Many students at Leesville participate in afterschool programs. Whether it is a sport, theater or chorus, the same principle applies to all members: there is no “I” in team.

The definition of team is a group of people that come together to achieve a common goal. Together and common goal are two words that stick out. A team player doesn’t blame a mishap on one person because it is a team effort. A team player understands that in order to win or be successful, players must work together. Thinking of the team over anything else is what makes a group efficient.

Team bonding is important for a team. It is a time where everyone comes together and builds bridges. “We all [met] in a big circle and talked about the highs and lows in our lives. The experience [brought] us closer and made us aware of the different things we all go through,” said Erin Olivera, varsity women’s lacrosse player. Being with a group of people who all care for each other’s well being is liberating compared to the typical high school experience of selfishness. “We have had team sleepovers and dinners. When we get together, we can talk about whatever’s going on without judgement.
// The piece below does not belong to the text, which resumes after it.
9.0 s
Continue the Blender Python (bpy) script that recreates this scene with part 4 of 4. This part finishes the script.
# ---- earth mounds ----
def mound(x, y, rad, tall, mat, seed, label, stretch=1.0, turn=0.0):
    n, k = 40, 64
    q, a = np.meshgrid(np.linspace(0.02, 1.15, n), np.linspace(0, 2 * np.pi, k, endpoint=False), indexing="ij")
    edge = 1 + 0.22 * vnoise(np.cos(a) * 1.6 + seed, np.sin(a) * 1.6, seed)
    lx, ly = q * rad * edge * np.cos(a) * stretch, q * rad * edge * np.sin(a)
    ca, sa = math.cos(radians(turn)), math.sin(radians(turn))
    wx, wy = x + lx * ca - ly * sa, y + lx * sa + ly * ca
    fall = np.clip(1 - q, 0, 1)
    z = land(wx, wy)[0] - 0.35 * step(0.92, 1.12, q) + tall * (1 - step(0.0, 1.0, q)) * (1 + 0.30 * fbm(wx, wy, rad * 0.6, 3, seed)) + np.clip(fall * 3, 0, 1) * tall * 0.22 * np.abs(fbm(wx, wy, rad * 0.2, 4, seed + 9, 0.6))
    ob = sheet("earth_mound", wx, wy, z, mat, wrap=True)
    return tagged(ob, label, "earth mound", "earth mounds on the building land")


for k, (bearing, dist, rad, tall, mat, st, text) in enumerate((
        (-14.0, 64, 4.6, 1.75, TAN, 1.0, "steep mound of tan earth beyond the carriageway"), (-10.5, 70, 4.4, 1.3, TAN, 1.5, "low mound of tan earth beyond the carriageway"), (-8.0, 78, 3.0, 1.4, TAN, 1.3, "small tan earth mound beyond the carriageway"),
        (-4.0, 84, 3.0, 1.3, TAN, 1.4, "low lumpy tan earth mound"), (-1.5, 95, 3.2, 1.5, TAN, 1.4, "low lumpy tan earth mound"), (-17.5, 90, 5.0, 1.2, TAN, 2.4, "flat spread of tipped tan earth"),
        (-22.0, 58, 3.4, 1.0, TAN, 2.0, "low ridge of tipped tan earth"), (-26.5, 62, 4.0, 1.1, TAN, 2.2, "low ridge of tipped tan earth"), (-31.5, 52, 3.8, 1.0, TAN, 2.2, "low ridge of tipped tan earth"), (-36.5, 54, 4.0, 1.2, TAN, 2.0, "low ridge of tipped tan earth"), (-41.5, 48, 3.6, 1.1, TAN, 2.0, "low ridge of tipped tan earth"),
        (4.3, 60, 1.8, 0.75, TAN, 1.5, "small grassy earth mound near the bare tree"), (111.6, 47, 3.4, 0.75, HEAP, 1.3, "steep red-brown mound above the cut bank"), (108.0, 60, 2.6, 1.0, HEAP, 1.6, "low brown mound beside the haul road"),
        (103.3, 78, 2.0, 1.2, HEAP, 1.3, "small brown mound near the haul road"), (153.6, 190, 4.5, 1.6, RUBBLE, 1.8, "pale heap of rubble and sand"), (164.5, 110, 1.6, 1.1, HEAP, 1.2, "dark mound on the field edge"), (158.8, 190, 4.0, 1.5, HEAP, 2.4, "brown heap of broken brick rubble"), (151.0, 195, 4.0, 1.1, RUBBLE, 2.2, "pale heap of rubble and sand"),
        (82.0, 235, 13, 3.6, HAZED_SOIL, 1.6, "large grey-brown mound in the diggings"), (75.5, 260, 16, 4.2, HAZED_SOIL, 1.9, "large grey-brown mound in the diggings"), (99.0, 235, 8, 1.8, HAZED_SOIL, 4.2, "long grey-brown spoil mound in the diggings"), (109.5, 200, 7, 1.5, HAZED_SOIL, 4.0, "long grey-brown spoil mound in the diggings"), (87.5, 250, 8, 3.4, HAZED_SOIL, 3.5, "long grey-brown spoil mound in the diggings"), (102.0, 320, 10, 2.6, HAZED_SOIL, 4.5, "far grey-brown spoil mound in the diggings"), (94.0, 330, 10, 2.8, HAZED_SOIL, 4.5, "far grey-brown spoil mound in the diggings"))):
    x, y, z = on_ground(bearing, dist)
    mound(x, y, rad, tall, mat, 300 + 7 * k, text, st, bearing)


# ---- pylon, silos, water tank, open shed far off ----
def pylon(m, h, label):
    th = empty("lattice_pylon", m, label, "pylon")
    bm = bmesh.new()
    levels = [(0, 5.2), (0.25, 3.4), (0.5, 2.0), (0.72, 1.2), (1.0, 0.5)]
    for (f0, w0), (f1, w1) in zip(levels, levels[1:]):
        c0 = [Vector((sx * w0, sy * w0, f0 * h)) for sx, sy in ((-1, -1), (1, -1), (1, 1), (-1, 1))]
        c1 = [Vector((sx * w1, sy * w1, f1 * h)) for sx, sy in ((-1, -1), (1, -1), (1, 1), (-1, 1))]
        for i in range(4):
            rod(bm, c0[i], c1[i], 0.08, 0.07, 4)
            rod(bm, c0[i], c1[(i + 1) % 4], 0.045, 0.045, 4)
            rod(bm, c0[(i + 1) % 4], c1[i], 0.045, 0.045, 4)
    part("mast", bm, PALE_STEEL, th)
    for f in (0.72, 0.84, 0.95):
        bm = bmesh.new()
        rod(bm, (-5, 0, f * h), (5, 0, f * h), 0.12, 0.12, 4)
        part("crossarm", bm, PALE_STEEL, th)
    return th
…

It kinda reassures that everyone on the team is looking out for you,” said Anne Marie Cawley, varsity women’s soccer player.
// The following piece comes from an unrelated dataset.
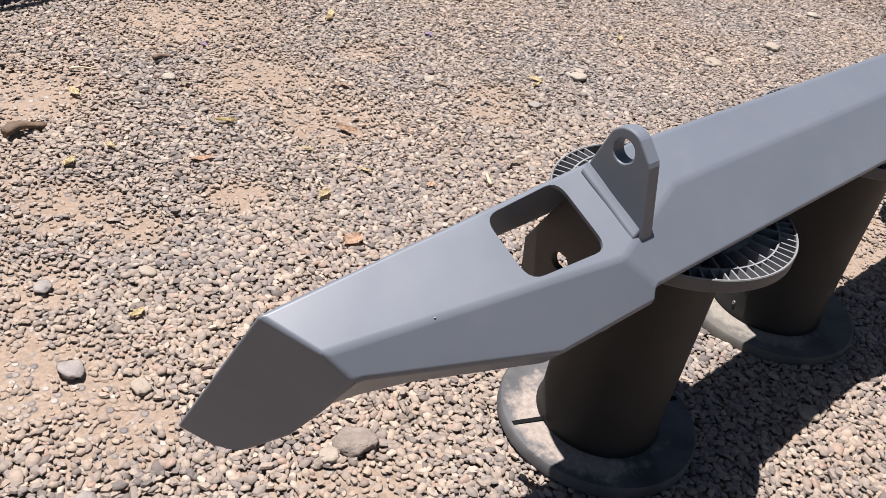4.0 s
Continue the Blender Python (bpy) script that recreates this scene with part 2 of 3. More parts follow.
# ---- ground ----
HOLLOWS = [(-0.909, 0.547, 0.11), (-0.993, 0.589, 0.10), (-0.83, 0.46, 0.07), (-0.998, 0.832, 0.17), (-0.62, 0.79, 0.07), (-0.40, 0.80, 0.06), (0.334, 0.857, 0.08), (-0.538, 0.403, 0.05),
           (-0.052, 0.978, 0.13), (-0.087, 1.22, 0.16), (-0.077, 1.574, 0.2), (0.377, 0.897, 0.09), (0.26, 1.257, 0.08), (-0.691, 0.90, 0.10)]
HOLLOWS += [(1.57, 0.09, 0.15), (1.51, -0.09, 0.14), (1.41, -0.27, 0.14), (1.36, -0.4, 0.12), (1.32, -0.52, 0.12), (1.83, 0.17, 0.12), (2.27, -0.21, 0.22), (0.69, 0.12, 0.09), (0.57, 0.06, 0.13), (0.77, -0.2, 0.09), (1.516, 0.0, 0.16), (1.438, -0.143, 0.13), (2.337, -0.151, 0.3), (1.283, -0.394, 0.15), (0.823, -0.181, 0.07), (0.743, 0.059, 0.10), (2.042, -0.294, 0.2),
            (-0.822, 0.371, 0.07), (-0.661, 0.10, 0.08), (-0.806, 0.714, 0.07), (-0.587, 1.323, 0.16), (-0.9, 1.1, 0.2), (2.9, -0.3, 0.35), (1.15, 1.9, 0.2), (1.582, 0.215, 0.13), (1.35, -0.2, 0.13), (1.2, -0.5, 0.13), (0.66, 0.04, 0.1)]


def bare(x, y):
    """How bare of stones the ground is, 0 to 1."""
    out = np.zeros_like(x)
    for cx, cy, r in HOLLOWS:
        d = np.hypot(x - cx, (y - cy) * 1.25) / r
        out = np.maximum(out, np.clip(1.55 - d, 0, 1))
    ragged = np.sin(43 * x + 3 * np.sin(29 * y)) * np.sin(39 * y + 2.5 * np.sin(33 * x)) + 0.7 * np.sin(97 * x + 61 * y) * np.sin(89 * y - 53 * x)
    return np.clip(out * (0.78 + 0.42 * ragged), 0, 1)


def relief(x, y):
    return 0.004 * np.sin(2.1 * x + 0.7) * np.cos(1.7 * y - 0.4) + 0.0025 * np.sin(5.3 * x - 2.0 * y) - 0.002 * bare(x, y) + 0.005


def build_ground():
    fine = np.linspace(-2.2, 5.2, 149)
    xs = np.concatenate([[-400, -120, -40, -14, -6, -3.2], fine, [6, 8, 12, 20, 40, 120, 400]])
    fine = np.linspace(-2.0, 4.6, 133)
    ys = np.concatenate([[-400, -120, -40, -14, -6, -3], fine, [5.4, 7, 10, 18, 40, 120, 400]])
    gx, gy = np.meshgrid(xs, ys, indexing="ij")
    near = (np.abs(gx) < 7) & (np.abs(gy) < 7)
    gz = np.where(near, relief(gx, gy) - (0.0035 + 0.0045 * np.clip(np.maximum(gx - 0.4, gy - 0.5) / 0.9, 0, 1)) * (1 - bare(gx, gy)), 0.005) - 0.004
    n = len(ys)
    verts = np.stack([gx, gy, gz], -1).reshape(-1, 3)
    i, j = np.meshgrid(np.arange(len(xs) - 1), np.arange(n - 1), indexing="ij")
    a = (i * n + j).ravel()
    faces = np.stack([a, a + n, a + n + 1, a + 1], -1)
    me = bpy.data.meshes.new("ground")
    me.from_pydata(verts.tolist(), [], faces.tolist())
    me.materials.append(DIRT)
    me.shade_smooth()
    return tagged(new("ground", me), "dry tan dirt yard under loose gravel", "ground", kind="structure")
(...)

“You can’t accomplish anything by yourself,” said Emma Librizzi, captain of the JV soccer team. Everyone on a team is working for a common goal and often people have different ideas on how to achieve it. To reach that goal, cooperation is key for a team. Tyler Stocum, captain of the JV baseball team, said, “Togetherness. Being competitive with each other, fighting for each other and playing for one another” is what being part of a team means.

Overall, to achieve the “togetherness” Stocum talked about, players must be willing to cooperate and take the time to get to know their new family. If players go in with an open mind, they might just come out with memories and a few lessons because there is no “I” in team.